From the line containing "turn = (Vector(target)" through the line containing "what is given", retype each line exactly; include both end lines and nothing beyond them.

━━━━━━━━━━━━━━━━━━━━

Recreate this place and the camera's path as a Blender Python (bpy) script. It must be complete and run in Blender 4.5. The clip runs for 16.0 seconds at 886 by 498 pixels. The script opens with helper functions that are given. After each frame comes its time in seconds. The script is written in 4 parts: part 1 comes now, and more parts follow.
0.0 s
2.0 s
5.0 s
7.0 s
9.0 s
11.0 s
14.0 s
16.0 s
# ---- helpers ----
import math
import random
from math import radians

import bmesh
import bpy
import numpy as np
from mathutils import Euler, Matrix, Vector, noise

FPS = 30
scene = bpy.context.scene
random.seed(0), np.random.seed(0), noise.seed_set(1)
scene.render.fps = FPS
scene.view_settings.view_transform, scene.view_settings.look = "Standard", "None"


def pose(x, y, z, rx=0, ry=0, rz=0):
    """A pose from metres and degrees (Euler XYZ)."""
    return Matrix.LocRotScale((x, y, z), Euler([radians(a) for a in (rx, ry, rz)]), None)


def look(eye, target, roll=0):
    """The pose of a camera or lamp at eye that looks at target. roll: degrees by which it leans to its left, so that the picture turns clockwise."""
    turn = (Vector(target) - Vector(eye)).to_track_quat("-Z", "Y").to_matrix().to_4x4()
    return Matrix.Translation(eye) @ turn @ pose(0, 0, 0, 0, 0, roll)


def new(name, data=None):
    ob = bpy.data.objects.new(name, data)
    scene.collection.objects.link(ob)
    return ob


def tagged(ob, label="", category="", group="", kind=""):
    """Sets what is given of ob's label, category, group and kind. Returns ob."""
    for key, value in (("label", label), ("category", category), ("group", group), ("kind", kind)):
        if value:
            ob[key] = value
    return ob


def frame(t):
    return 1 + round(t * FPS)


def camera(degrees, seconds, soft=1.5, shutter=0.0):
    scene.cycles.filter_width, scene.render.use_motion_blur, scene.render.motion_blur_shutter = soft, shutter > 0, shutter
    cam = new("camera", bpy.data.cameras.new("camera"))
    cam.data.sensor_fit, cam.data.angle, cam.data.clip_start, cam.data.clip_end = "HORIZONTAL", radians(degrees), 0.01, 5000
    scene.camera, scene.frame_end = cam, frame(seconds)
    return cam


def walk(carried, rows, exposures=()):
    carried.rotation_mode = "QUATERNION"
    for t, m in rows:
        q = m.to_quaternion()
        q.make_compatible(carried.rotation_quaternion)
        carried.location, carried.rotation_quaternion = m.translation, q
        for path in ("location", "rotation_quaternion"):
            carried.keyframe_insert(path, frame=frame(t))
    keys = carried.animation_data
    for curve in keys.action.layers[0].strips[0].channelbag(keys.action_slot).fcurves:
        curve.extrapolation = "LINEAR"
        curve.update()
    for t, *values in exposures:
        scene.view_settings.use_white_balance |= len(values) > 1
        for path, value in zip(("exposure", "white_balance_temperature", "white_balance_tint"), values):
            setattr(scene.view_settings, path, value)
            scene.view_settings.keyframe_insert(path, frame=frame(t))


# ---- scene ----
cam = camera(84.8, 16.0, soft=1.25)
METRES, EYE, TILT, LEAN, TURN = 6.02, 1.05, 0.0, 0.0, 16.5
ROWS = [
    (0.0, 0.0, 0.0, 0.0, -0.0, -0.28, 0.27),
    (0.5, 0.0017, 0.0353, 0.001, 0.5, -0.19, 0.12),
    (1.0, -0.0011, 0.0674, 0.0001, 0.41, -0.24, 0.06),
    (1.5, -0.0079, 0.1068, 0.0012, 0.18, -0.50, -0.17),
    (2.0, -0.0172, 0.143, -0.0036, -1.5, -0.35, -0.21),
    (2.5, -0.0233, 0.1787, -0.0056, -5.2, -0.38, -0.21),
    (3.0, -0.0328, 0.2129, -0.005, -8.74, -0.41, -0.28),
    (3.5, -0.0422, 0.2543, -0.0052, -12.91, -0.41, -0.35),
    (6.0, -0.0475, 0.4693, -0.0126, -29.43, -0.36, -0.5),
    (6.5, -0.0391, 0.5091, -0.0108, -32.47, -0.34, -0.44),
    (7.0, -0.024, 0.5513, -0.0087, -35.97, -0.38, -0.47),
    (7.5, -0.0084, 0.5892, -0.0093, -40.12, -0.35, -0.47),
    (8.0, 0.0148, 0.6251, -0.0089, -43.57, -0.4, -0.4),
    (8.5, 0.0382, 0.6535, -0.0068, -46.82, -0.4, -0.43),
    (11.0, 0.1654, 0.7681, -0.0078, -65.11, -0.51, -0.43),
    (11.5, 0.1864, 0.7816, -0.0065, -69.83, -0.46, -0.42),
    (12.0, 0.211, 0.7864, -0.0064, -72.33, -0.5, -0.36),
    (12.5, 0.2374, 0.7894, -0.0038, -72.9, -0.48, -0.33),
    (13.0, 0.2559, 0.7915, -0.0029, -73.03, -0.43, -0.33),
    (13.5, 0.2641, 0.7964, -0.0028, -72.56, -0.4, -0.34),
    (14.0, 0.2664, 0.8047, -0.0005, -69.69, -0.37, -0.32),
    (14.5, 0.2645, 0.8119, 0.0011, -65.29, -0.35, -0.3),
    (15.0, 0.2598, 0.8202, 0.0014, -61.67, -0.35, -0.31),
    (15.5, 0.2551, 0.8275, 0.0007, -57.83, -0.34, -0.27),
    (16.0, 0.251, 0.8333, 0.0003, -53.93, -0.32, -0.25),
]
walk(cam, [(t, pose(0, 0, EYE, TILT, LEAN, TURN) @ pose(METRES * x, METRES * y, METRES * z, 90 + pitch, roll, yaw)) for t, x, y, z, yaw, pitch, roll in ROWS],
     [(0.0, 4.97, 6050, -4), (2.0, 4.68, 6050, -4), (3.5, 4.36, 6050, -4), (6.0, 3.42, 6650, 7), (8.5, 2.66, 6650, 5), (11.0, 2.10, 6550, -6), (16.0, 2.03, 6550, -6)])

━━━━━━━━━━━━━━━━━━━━

• _TASK RESULT_:
    turn = (Vector(target) - Vector(eye)).to_track_quat("-Z", "Y").to_matrix().to_4x4()
    return Matrix.Translation(eye) @ turn @ pose(0, 0, 0, 0, 0, roll)


def new(name, data=None):
    ob = bpy.data.objects.new(name, data)
    scene.collection.objects.link(ob)
    return ob


def tagged(ob, label="", category="", group="", kind=""):
    """Sets what is given of ob's label, category, group and kind. Returns ob."""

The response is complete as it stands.